Monday, January 5, 2009

Pensieri di un vecchio e irritato piantone

Io sono un sopravvissuto. Credo perché significo qualcosa. Per quelle irritanti, micidiali creature che sostano sotto di me, pare che io abbia un senso.
Devono cercare del senso in tutto, tutto ciò che ha già un senso semplicemente perché è. In questo mondo, nulla è apparso per caso. Ogni cosa c’entra con ogni altra cosa, ogni cosa è causa e effetto, catalizzatore e risultato.
Ma quegli esseri, mobili nello spazio e brevi nel tempo come noi non lo siamo, ci sterminano.
Io no, mi hanno dato persino un nome: il piantone.
Sentimento?
Sentimentalismo.
Non hanno esitato ad abbattere il gelso degli appuntamenti a Daverio; il tiglio della piazza di Casale Litta è stato tirato giù perché il loro puzzolente rumoroso mostruoso pullman non riusciva a fare manovra per tornare indietro. Fino a pochissimo fa quella nuda, brutta piazza è rimasta calva.

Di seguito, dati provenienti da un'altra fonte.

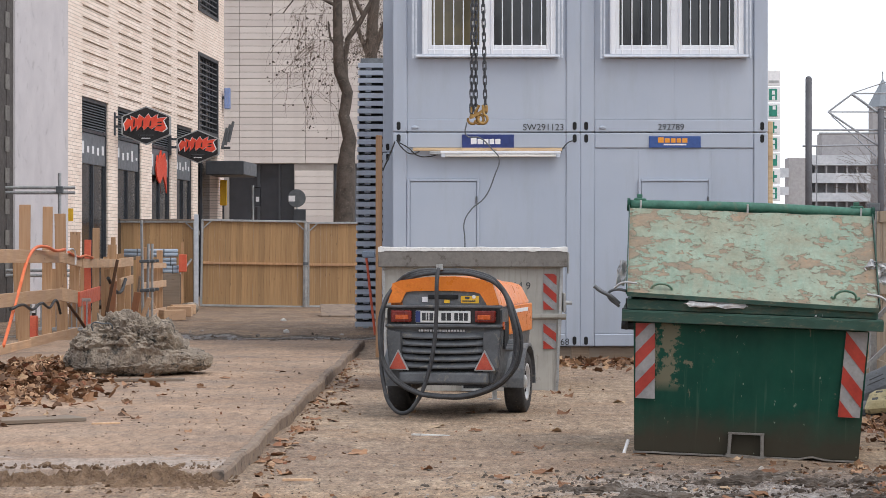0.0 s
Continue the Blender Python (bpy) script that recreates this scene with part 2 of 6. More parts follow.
    damp = n.ramp(n.math("MULTIPLY", n.math("SUBTRACT", far, 34.5), 0.2), [(0.0, 0.0), (0.5, 0.8)])
    col = n.mix(damp, col, n.mix(n.ramp(n.noise(2.5, 7, 0.7, n.stretch(0.6, 0.25, 1)), [(0.4, 0.0), (0.62, 1.0)]), srgb("655243"), srgb("8d7762")))
    rut = n.math("ABSOLUTE", n.math("SUBTRACT", n.math("ADD", n.axis(1), n.math("MULTIPLY", n.noise(0.5, 6, 0.7, n.stretch(1.6, 0.3, 1)), 6.0)), 40.5))
    wet = n.ramp(rut, [(0.4, 1.0), (1.1, 0.0)])
    col = n.mix(n.math("MULTIPLY", wet, 0.85), col, srgb("3d3733"))
    # pale grey along the rut's middle: the water's sky sheen put into colour
    sky_sheen = n.ramp(rut, [(0.1, 0.7), (0.3, 0.0)])
    col = n.mix(sky_sheen, col, srgb("8b8b8c"))
    # rusty brown film, thin in places, and pale dried mud smears drawn out across the way
    rusty = n.ramp(n.noise(0.8, 7, 0.7, n.stretch(0.7, 1.5, 1)), [(0.52, 0.0), (0.68, 0.4)])
    col = n.mix(rusty, col, srgb("9d7550"))
    smear = n.ramp(n.noise(3.0, 9, 0.78, n.stretch(0.7, 2.2, 1)), [(0.56, 0.0), (0.64, 0.55)])
    col = n.mix(smear, col, srgb("c3b29d"))
    scuff = n.ramp(n.noise(4.5, 9, 0.8, n.stretch(0.9, 2.0, 1)), [(0.56, 0.0), (0.66, 0.65)])
    col = n.mix(scuff, col, srgb("5d4b3e"))
    grit = n.ramp(n.voronoi(55, out="Color"), [(0.0, 0.2), (1.0, 0.82)])
    col = n.mix(0.5, col, grit, "OVERLAY")
    col = n.mix(0.34, col, n.ramp(n.noise(60, 6, 0.75, n.stretch(1, 0.5, 1)), [(0.36, 0.14), (0.64, 0.9)]), "OVERLAY")
    col = n.mix(0.32, col, n.ramp(n.noise(13, 7, 0.72, n.stretch(1, 0.3, 1)), [(0.38, 0.12), (0.62, 0.84)]), "OVERLAY")
    specks = n.ramp(n.noise(24, 3, 0.8), [(0.66, 0.0), (0.72, 0.7)])
    col = n.mix(specks, col, srgb("493f37"))
    pale = n.ramp(n.noise(31, 4, 0.8), [(0.66, 0.0), (0.7, 0.7)])
    col = n.mix(pale, col, srgb("cdbca4"))
    n.bump(n.math("ADD", fine, n.math("MULTIPLY", n.noise(9, 6, 0.7), 1.4)), 1.0, 0.024)
    M["ground"] = n.done(col, n.ramp(mid, [(0.3, 0.72), (0.7, 0.95)]))

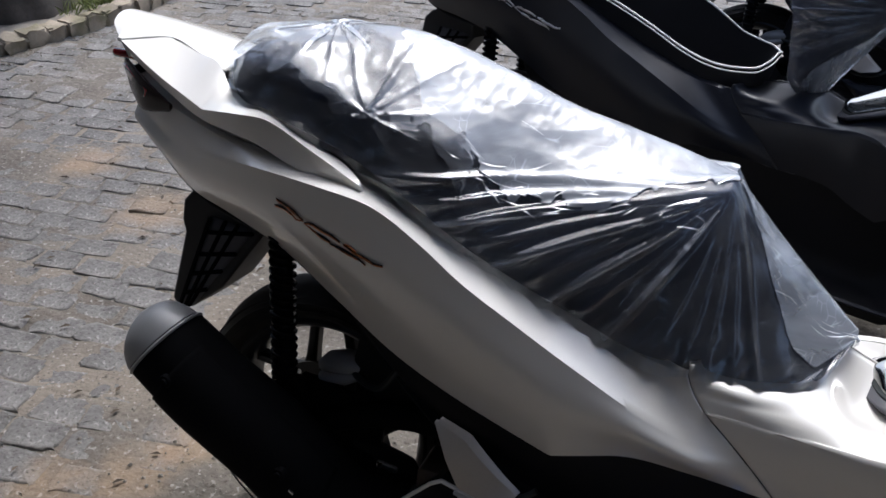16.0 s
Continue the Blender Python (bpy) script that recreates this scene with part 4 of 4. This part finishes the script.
    stations = [((-0.180, -0.190, 0.4225), (0.0450, 0.0, 0.0580), 0.0580), ((-0.145, -0.190, 0.400), (0.042, 0.0, 0.0610), 0.0605), ((-0.0985, -0.190, 0.3705), (0.0345, 0.0, 0.0655), 0.062), ((-0.020, -0.188, 0.328), (0.0345, 0.0, 0.0655), 0.062),
                ((0.040, -0.184, 0.289), (0.030, 0.0, 0.0680), 0.060), ((0.085, -0.174, 0.248), (0.012, 0.0, 0.0800), 0.058), ((0.130, -0.155, 0.230), (0.0, 0.0, 0.0580), 0.054), ((0.190, -0.130, 0.228), (-0.004, 0.0, 0.0520), 0.048), ((0.270, -0.100, 0.235), (-0.006, 0.0, 0.0420), 0.040)]
    knots = np.arange(len(stations))
    fine = np.linspace(0, len(stations) - 1, 57)
    mid_line = hermite(knots, np.array([q[0] for q in stations]), fine)
    ups = hermite(knots, np.array([q[1] for q in stations]), fine)
    wides = hermite(knots, np.array([[q[2]] for q in stations]), fine)[:, 0]

    turn_steps = np.linspace(0, 2 * math.pi, 44, endpoint=False)
    mid_line, ups, wides = mid_line - 0.05 * ups, 0.87 * ups, 0.91 * wides

    def ring_at(i, w, grow=0.0):
        c, u = math.cos(w), math.sin(w)
        c, u = math.copysign(abs(c) ** 0.86, c), math.copysign(abs(u) ** 0.86, u)
        n = np.linalg.norm(ups[i])
        return mid_line[i] + ups[i] * u * (1 + grow / n) + np.array((0, (wides[i] + grow) * c, 0))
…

La sua vita, il suo colore, il suo vigore finiti anni fa in qualche stufa.
Io no, e ce l’ha fatta anche la camelia che sta un po’ in là, perché sta in fondo a un giardino privato, non blocca i pullman e non è terreno agricolo. Il cedro, beh, finisci su un libro e sei un mito. Ora il cedro è recintato. E’ diventato un albero ermetico.
Solo.
Natura morta.
Poi ogni tanto si pentono.
L’albero gelso è stato ripiantato da qualche buon anima. E’ venuto uno di loro dipinto di verde e ha detto delle cose, cose giuste, condivisibili da noi nel nostro lungo e lento ponderare. Ogni tanto sorprendono.
Nella piazza di Casale Litta c’è un infante, appena staccato dal ramo madre, attaccato a un bastone per aiutarlo a reggersi. I primi passi nel vento ancora non riesce a farli.
Siamo alberi di seconda generazione, cresciamo in due metri quadrati di terreno confinati tra pietre “decorative”. Siamo stati partoriti da loro. Non cresciamo nella congrega dei nostri simili, non sussurriamo i messaggi attraverso la rete dei rami e ramoscelli, il bosco per noi è misterioso, atavico, un ricordo nella nostra corteccia che ogni tanto fluttua davanti a noi ma che non riusciamo mai del tutto ad afferrare.
Il ciliegio selvatico di Casale Litta, piantata dal vento e cresciuto dalla pioggia e dal sole, è stato abbattuto perché poteva cadere sul tetto di una casa che ora giace dove hanno strappato le ultime viti. Sarebbe caduta prima la loro miserabile confezione di mattone che non l’albero.
Poveri illusi, credono di tenerci sotto controllo.
Poveri illusi, noi c’eravamo prima di loro, parlavamo al vento e parliamo ancora a chi ci sa ascoltare, e quando noi staremo zitti, il nostro silenzio sarà anche il loro.
E quando noi staremo zitti, li avremo abbattuti tutti.